In 2001 when Canadians were asked if we should go into Afghanistan after the September 11th attacks, the numbers were in the high 70’s to low 80’s in terms of percentage.

This is where the “right” thing comes into effect,

30% of Canadians have gone from pro to con over the course of the 8+ years this conflict has raged on.

What I have ask them is very simple:

What do we owe the Afghan people? Should we not finish the job?

We walked into their country with our NATO allies, we kicked the Taliban to the curb, we beat back insurgents in the streets, we have got them to a point where they have at least the most rudimentary democracy in place, and then we lost interest, because we started losing soldiers.

I can’t blame Canadians for wanting to take our troops out of harms way, but at the same time I have to wonder why we are so quick to be willing to trade lives.

How many Afghan lives are worth that of one Canadian?

It may sound like a harsh question, but its one that the Liberal Party of Canada and the New Democrats, as well as BQ have indirectly asked me as a Canadian to decide.

How many Afghan Civilians do I feel are worth the life of a single Canadian troop?

There are two ways to approach that simply morbid question;

You can be right; or you can be politically right.

The see the difference I can cite a very simple example.

In the early 1990’s the UN sent a Peacekeeping team into Somalia to attempt to stop a pending civil war, this mission ended after the Battle of Mogadishu when news footage of the dead U.S. soldier being dragged through the streets of Mogadishu found its way back to the people of the United States in 1993.

Public opinion of the conflict in Somalia plummeted, and President Bill Clinton did the politically right thing and pulled out the US soldiers from the Somali mission after 19 US soldiers were killed during the Battle of Mogadishu (31 for the entire mission), which resulted in the collapse of the mission, and Somalia falling into a continued state of Civil War.

The Somali Civil War still rages on, and has resulted in the death of about 400,000 people, with well over a million displaced from their home.

The question of how many Somali lives are worth a single American life was answered:

31 Americans died,
The American people wanted out.
They got out
400,000 Somali's are dead

400,000 / 31 = 12,903 Somali’s died in exchange for every US solider that did.

But;

Bill Clinton was re-elected in 1996 by one of the largest margins every won by a Democrat in a Presidential election.

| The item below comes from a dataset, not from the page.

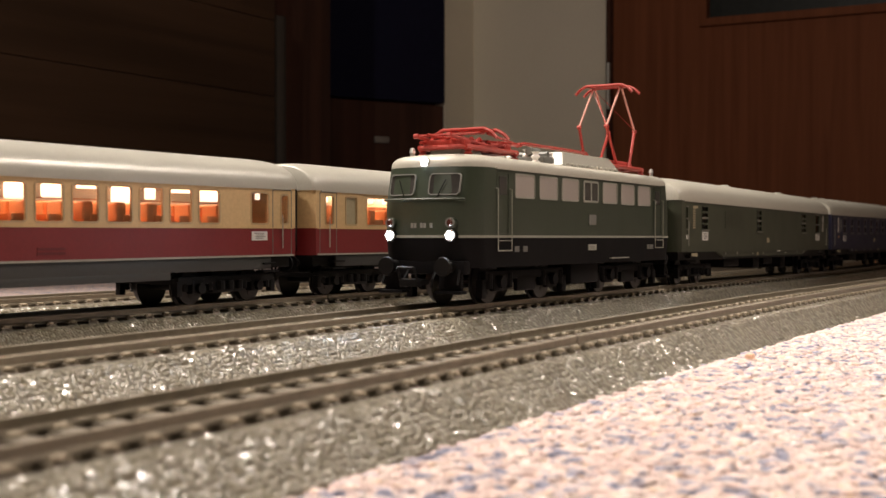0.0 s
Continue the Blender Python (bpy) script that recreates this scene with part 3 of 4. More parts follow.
def coach(label, L, x_front, y=0.0, moving=True, sides=(("side_wall", SILL, EAVE, None),), wins=(), roof=None, vents=(), inner=None,
          plates=(), frame_mat=None, hw=HW, top=TOP, group="coaches of the train", skirt=None, seats=None, lit=False, bogie_mat=None, frame_side=None, rear=False, boxes=True, wall_y=0.0052, dome=(0.72, 0.021), ribs=(), curtains=0, marks=True, compartments=False):
    """A coach along x: origin at its middle on the rail top; wins hold (x0, x1, z0, z1, style, pane)."""
    c = thing("passenger_coach", label, "coach", (x_front + L / 2, y, RAIL), group)
    c.matrix_world = on_track(x_front + L / 2, y)
    if moving:
        TRAIN.append((c, x_front + L / 2))
    h = L / 2
    openings = [(w[0] - h, w[1] - h, w[2], w[3]) for w in wins]
    for name, z0, z1, mat in sides:
        for s in (-1, 1):
            bm = bmesh.new()
            pierced(bm, -h + 0.0012, h - 0.0012, z0, z1, s * hw, -s * 0.0007, openings)
            part(name, bm, mat, c)
        for s in (-1, 1):   # rounded ends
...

He made the “right” call, politically speaking, he was “politically right”.
But that call resulted in the deaths of thousands upon thousands of Somali citizens,

The question then becomes, was it the “right” choice?

Was there any obligation to finish what they started?

George W. Bush is often called a War Monger because he oversaw the invasions of Iraq and Afghanistan, and Stephen Harper is often call the same for his support of the Mission in Afghanistan, but it should be noted that roughly 8,309 civilians have been killed in Afghanistan since October 2001, with estimates as high as 16,000, Iraq based on IBC’s numbers have experienced 104,119 civilian deaths (as the high estimate, roughly 96,000 as the low)

Even if I am being generous; the inaction in Somali led to roughly 4x more civilian deaths then the direct action of invading two nations.

But there seems to be this mentality that if its not on CNN then it didn't really happen. If a child is murdered in Africa, and various international news agencies don't bother to cover it, does it count? Clearly to those on the left, it does not.

As a fairness test;
If I stand by and watch a man drown or;
If I drown a man,

The man is just as dead at the end of the day.

I understand that politicians can draw a line between civilians who die when we are watching, and then those who die when we are not.

I however, do not.

Civilian death seems to be different depending on your party line; and while that may pass salt in Washington or Ottawa, it doesn’t work with me.

If we held the withdrawal from Somalia to the same loose international legal standard that is being used by pundits to damn all Conservatives, Republicans, and Labour Party Members over Iraq & Afghanistan; Would Bill Clinton not be subject to the Yamashita standard?

I don’t think so; but he was a Republican I can assure you that it would at least be a hot topic of debate on the Sunday talk circuit.

Why is the opposition in Canada in such a rush to potentially have our own withdrawal which could potentially lead to civil war weighing on our conscience?

Will it win them an election?
Perhaps.

Damning our troops and the government who supports them may be “politically right” but I have to wonder what the consequences of being “politically right” would be for the average Afghan?

We went in there, and we need to finish the job.

Scoring points off our troops who are in harms way every day from the confines of the Parliament buildings may score you political points;

But I still have a hard time as an average Canadian when I am asked to indirectly answer how many Afghan lives are worth that of a single Canadians?

Because that is what a withdrawal, and calls for withdrawal basically amounts to.

And that is when bring “right” vs. “politically right” becomes the choice of every Canadian.